Monday, February 7, 2011

Wordless Week, Episode One: Spice-Rubbed Chicken and Hominy Saute

A brief explanation:  I've been putting off blog updates due to a lot of different things interfering with both my creative jones and my free time.  The backlog has had the ironic consequence of making it even harder for me to sit down and be in the mood to blog.  So in order to get some of these dishes posted and take some of the pressure off, I'm doing a Wordless Week, as many other bloggers do Wordless Wednesday.

I'll post a pic or two of the dish and text of or a link to the recipe, if available.  Enjoy.

Episode One: Spice-Rubbed Chicken with Hominy Saute.  I served this Martha Stewart combination with some simple buttered noodles.

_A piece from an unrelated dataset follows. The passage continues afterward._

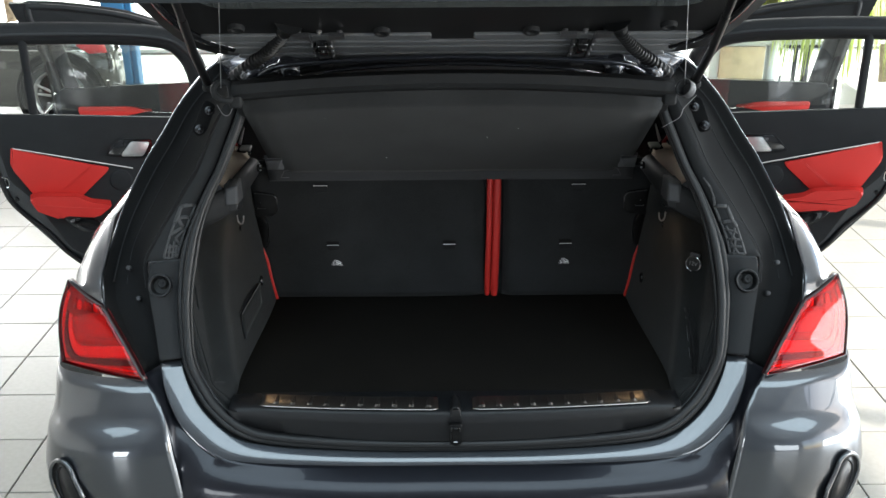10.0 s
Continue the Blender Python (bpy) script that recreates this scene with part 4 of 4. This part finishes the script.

Spice Rubbed Chicken with Hominy Sauté

Serves 4

1 tbsp. paprika
½ tsp. ancho or chipotle chile powder
½ tsp. oregano
Coarse salt and ground pepper
8 bone-in, skin-on chicken thighs (about 3 pounds total)

1 tbsp. vegetable oil
2 cans (14 oz. each) hominy, rinsed and drained
4 to 5 scallions, thinly sliced
1 pint grape tomatoes, halved

Preheat oven to 425º.  Combine paprika, chile powder, oregano, 1 tsp. salt, and ¼ tsp. pepper.  Place chicken on a rimmed baking sheet and rub with spice mixture.  Bake until 165º internally, about 20-25 minutes.

Meanwhile, heat oil in a medium saucepan over medium heat.  Add hominy and scallions; season with salt and pepper.  Cook, stirring occasionally, until scallions are softened, 2-3 minutes.  Add tomatoes and cook until warmed through, 2-3 minutes.  Serve alongside chicken thighs.